- [INFORMATION SUPPLIED]:
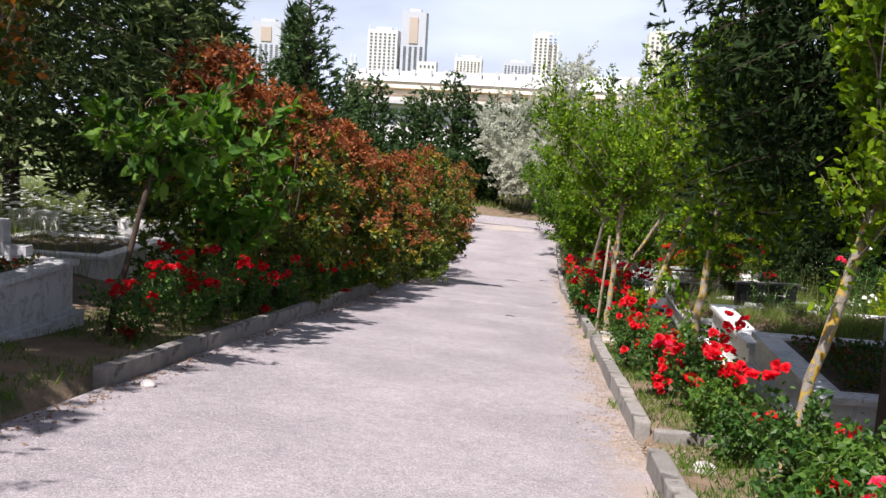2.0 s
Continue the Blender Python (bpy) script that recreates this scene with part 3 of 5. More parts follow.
# the large white double grave with the inscribed headstone
TO, TU, TV, TZ = (3.76, 24.885), (2.36, 0.18), (0.12, 2.45), -2.04
tomb, tsk = grave("double_grave", "large white marble double grave with brown bands and white gravel", TO, TU, TV, TZ, -2.43, MARBLE, MARBLE, GRAVEL, 0.02, 0.24, BROWNB, posts=True)
box("divider_slab", (1.25, 1.40, 0.245, 2.22, -0.06, 0.004), MARBLE, tomb, bevel=0.01, skew=tsk)
put("soil_bed", mesh_of("soil_bed", np.array([[a * tsk[0][0] + b * tsk[0][1], a * tsk[1][0] + b * tsk[1][1], -0.004] for a, b in ((1.41, 0.25), (2.12, 0.25), (2.12, 2.21), (1.41, 2.21))]), np.array([[0, 1, 2, 3]]), EARTH), tomb)
box("cushion_block", (1.06, 1.42, 2.28, 2.42, 0.002, 0.12), MARBLE, tomb, bevel=0.008, skew=tsk)

hs = empty("headstone", TO[0], TO[1], TZ)
tagged(hs, "white marble headstone with fluted edges and dark Turkish verses", "headstone")
HX0, HX1, HY0, HY1, HH = 0.79, 1.80, 0.12, 0.25, 0.455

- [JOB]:
Leaving out the pictures, repeat the data above exactly.

- [EXERCISE RESPONSE]:
2.0 s
Continue the Blender Python (bpy) script that recreates this scene with part 3 of 5. More parts follow.
# the large white double grave with the inscribed headstone
TO, TU, TV, TZ = (3.76, 24.885), (2.36, 0.18), (0.12, 2.45), -2.04
tomb, tsk = grave("double_grave", "large white marble double grave with brown bands and white gravel", TO, TU, TV, TZ, -2.43, MARBLE, MARBLE, GRAVEL, 0.02, 0.24, BROWNB, posts=True)
box("divider_slab", (1.25, 1.40, 0.245, 2.22, -0.06, 0.004), MARBLE, tomb, bevel=0.01, skew=tsk)
put("soil_bed", mesh_of("soil_bed", np.array([[a * tsk[0][0] + b * tsk[0][1], a * tsk[1][0] + b * tsk[1][1], -0.004] for a, b in ((1.41, 0.25), (2.12, 0.25), (2.12, 2.21), (1.41, 2.21))]), np.array([[0, 1, 2, 3]]), EARTH), tomb)
box("cushion_block", (1.06, 1.42, 2.28, 2.42, 0.002, 0.12), MARBLE, tomb, bevel=0.008, skew=tsk)

hs = empty("headstone", TO[0], TO[1], TZ)
tagged(hs, "white marble headstone with fluted edges and dark Turkish verses", "headstone")
HX0, HX1, HY0, HY1, HH = 0.79, 1.80, 0.12, 0.25, 0.455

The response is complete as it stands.